In the FX market, the CEE regional picture remains mixed. At the global level, EUR/USD has moved well above parity in recent days, supporting emerging markets. The gas story seems to be no longer a problem for this winter with record whole storage and gas prices below 100 EUR/MWh. The sentiment in Europe has improved significantly over the past two weeks with the DAX index hitting its highest levels since June this year. Overall, all point to stronger CEE FX.  

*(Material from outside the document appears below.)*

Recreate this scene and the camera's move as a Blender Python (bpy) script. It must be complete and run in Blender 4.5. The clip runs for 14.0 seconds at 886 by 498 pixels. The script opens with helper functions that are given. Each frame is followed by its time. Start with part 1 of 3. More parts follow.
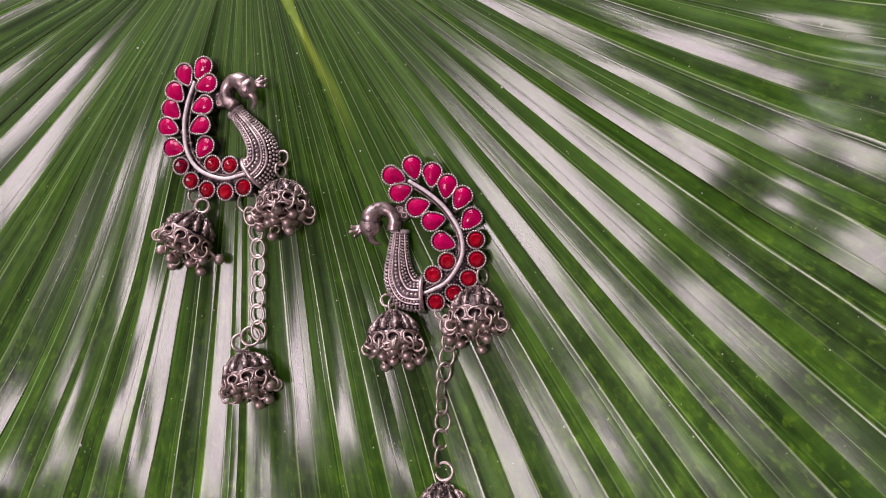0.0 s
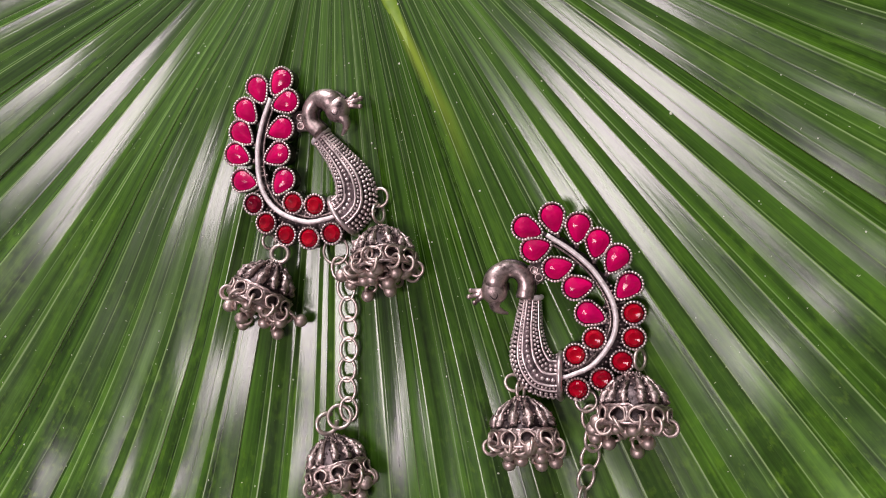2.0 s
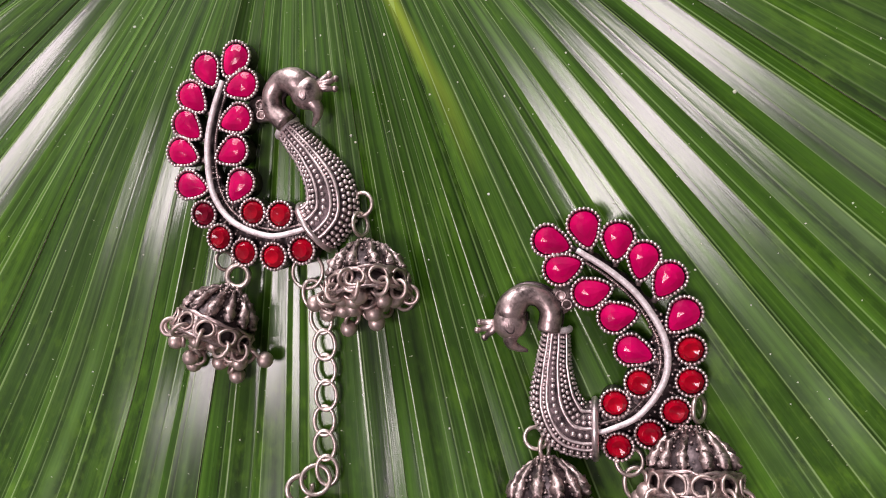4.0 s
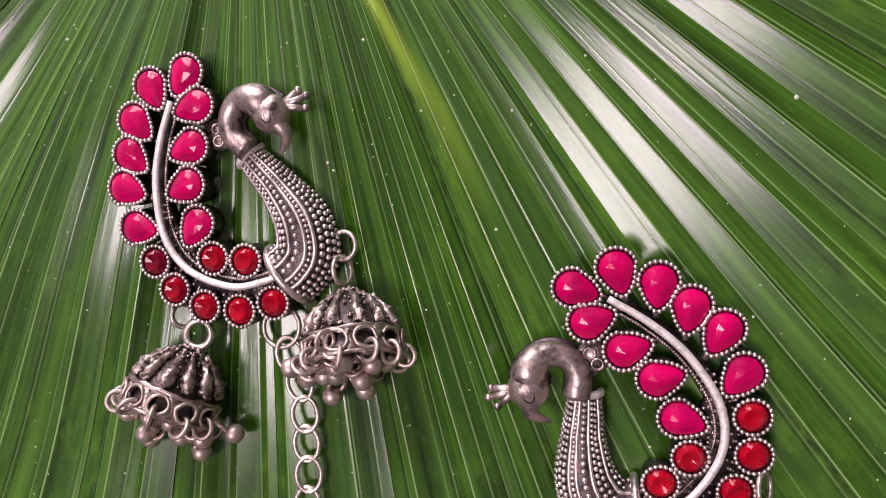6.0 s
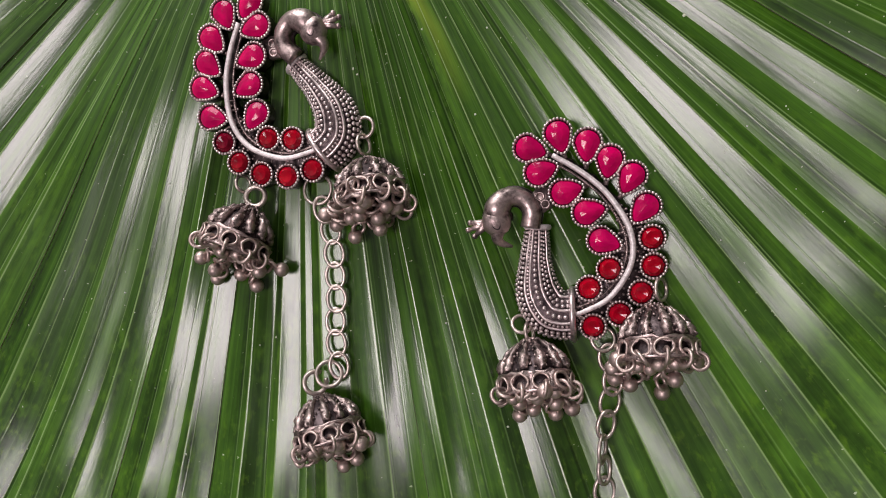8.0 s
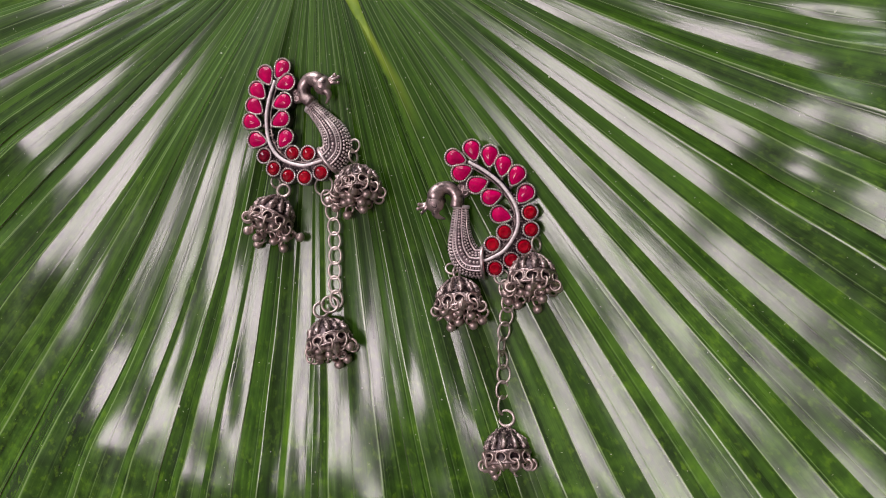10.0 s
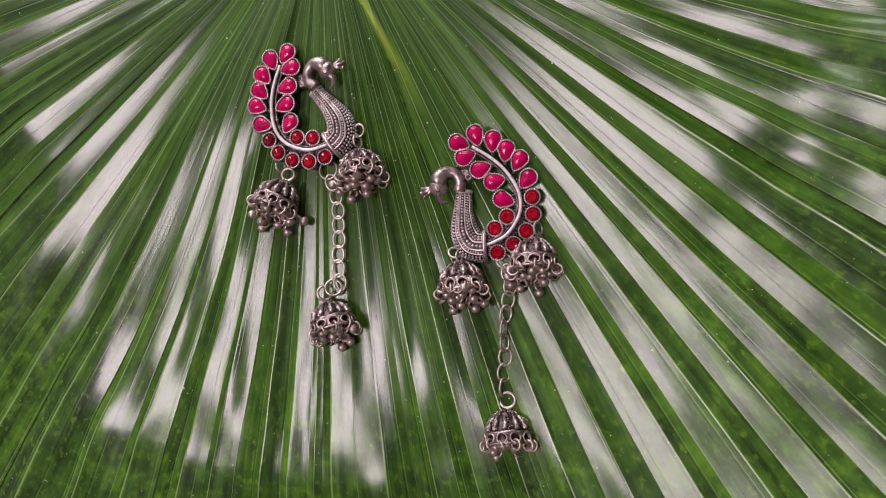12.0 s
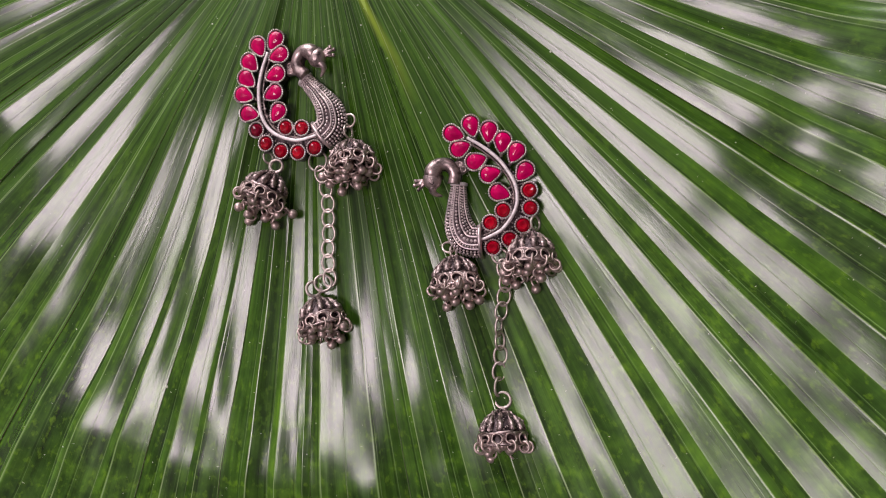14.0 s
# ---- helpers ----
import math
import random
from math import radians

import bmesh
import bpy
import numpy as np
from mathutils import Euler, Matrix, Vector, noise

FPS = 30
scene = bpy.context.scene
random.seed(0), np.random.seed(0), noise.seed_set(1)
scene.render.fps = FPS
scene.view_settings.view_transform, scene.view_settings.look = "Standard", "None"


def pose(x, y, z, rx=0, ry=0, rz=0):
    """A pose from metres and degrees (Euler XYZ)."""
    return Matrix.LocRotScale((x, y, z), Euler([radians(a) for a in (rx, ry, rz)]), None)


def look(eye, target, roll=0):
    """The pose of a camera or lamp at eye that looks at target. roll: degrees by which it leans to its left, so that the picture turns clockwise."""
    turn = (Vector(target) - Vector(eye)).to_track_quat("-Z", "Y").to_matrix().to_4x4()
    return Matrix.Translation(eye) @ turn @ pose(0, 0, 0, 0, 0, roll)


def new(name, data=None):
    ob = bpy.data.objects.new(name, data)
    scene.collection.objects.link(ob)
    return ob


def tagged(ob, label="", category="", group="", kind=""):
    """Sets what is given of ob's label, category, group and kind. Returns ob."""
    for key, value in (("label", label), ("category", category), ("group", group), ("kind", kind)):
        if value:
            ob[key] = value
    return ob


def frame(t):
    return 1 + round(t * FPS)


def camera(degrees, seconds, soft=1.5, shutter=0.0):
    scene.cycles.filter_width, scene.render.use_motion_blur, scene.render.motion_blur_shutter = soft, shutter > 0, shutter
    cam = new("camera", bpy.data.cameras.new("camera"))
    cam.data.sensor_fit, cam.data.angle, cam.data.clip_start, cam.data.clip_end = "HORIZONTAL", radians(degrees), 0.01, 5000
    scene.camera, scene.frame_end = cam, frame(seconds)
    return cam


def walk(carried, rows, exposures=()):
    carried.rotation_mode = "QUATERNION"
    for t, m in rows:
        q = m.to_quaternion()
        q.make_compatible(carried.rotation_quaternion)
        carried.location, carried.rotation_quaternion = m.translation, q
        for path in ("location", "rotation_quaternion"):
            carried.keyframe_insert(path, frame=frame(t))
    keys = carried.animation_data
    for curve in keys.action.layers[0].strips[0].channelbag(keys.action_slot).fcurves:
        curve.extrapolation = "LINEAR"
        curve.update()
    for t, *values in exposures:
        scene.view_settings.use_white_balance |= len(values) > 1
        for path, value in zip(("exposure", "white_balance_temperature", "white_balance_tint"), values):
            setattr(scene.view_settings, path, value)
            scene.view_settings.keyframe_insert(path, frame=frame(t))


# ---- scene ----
# metres; the leaf lies in the plane z = 0
cam = camera(66.3, 14.0, soft=1.05)
PATH = [
    (0, 0.09466, -0.02111, 0.17408, 0.267, 11.474, 1.637),
    (0.5, 0.07320, -0.00687, 0.14721, -2.087, 12.663, 1.778),
    (1, 0.06663, -0.00015, 0.14220, -1.987, 13.231, 2.215),
    (1.5, 0.06187, -0.00136, 0.14292, -1.961, 13.516, 2.492),
    (2, 0.06355, 0.00005, 0.14145, -2.687, 14.085, 2.413),
    (2.5, 0.06198, 0.00362, 0.13769, -3.283, 14.257, 2.313),
    (2.7, 0.06141, 0.00414, 0.13344, -3.733, 14.479, 2.169),
    (4.8, 0.05134, 0.00046, 0.10239, -2.634, 12.932, 0.997),
    (5, 0.05102, 0.00045, 0.09991, -3.037, 12.985, 0.730),
    (5.5, 0.05335, 0.00419, 0.09443, -3.338, 13.171, 0.074),
    (6, 0.04973, 0.00773, 0.09242, -3.704, 13.005, -0.361),
    (6.5, 0.04776, 0.00298, 0.09193, -3.313, 12.726, -0.270),
    (7, 0.04722, 0.00393, 0.09205, -3.487, 12.640, -0.216),
    (7.5, 0.04988, -0.00526, 0.10529, -2.746, 12.745, 0.186),
    (8, 0.05840, -0.01445, 0.12880, -2.988, 12.594, 0.165),
    (8.2, 0.06330, -0.02034, 0.14351, -2.036, 12.133, 0.428),
    (10.3, 0.08908, -0.03023, 0.20366, 0.164, 13.072, 0.225),
    (10.5, 0.08930, -0.03066, 0.20628, 0.072, 12.961, 0.256),
    (11, 0.08783, -0.03127, 0.20619, -0.018, 13.032, 0.382),
    (11.5, 0.08725, -0.03139, 0.20395, -0.170, 13.025, 0.502),
    (12, 0.08719, -0.03311, 0.20148, -0.159, 12.851, 0.622),
    (12.5, 0.08590, -0.03063, 0.20051, -0.416, 12.452, 0.549),
    (13, 0.08702, -0.03334, 0.19764, -0.399, 12.704, 0.824),
    (13.5, 0.08628, -0.03277, 0.19499, -0.523, 12.474, 0.902),
    (14, 0.08454, -0.03354, 0.19508, -0.458, 11.973, 0.845),
]
walk(cam, [(t, pose(*row)) for t, *row in PATH],
     exposures=[(0, -0.05, 6500, 16), (0.6, 0.06, 6500, 9), (2.5, 0.20, 6500, 6), (5.0, 0.36, 6500, 8), (6.8, 0.38, 6500, 8), (7.5, 0.26, 6500, 5), (8.2, -0.12, 6500, -1), (10.3, -0.1, 6500, 7), (14.0, -0.08, 6500, 9)])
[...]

On the other hand, rates across the region have fallen significantly following a dovish result from the National Bank of Poland, a massive downside inflation surprise in the Czech Republic, and lower US inflation. Interest rate differentials thus collapsed, pointing to weaker FX. Overall, we expect CEE to maintain current stronger levels and further benefit from favorable global conditions. However, the biggest focus will be on the Polish zloty, which did not have much opportunity to react to governor Adam Glapinski's press conference due to closed markets. Therefore, we expect pressure on a weaker zloty towards 4.75 EUR/PLN at the beginning of the week. The Hungarian forint is teetering between the incoming EU dispute headlines, but we believe it will hold slightly above 400 EUR/HUF. The Czech koruna should maintain its current very strong levels thanks to low inflation protection and no pressure on Czech National Bank. The Romanian leu remains far from the National Bank of Romania's intervention levels. We believe the RON should benefit the most from global conditions in the region, testing the EUR/RON 4.88 levels.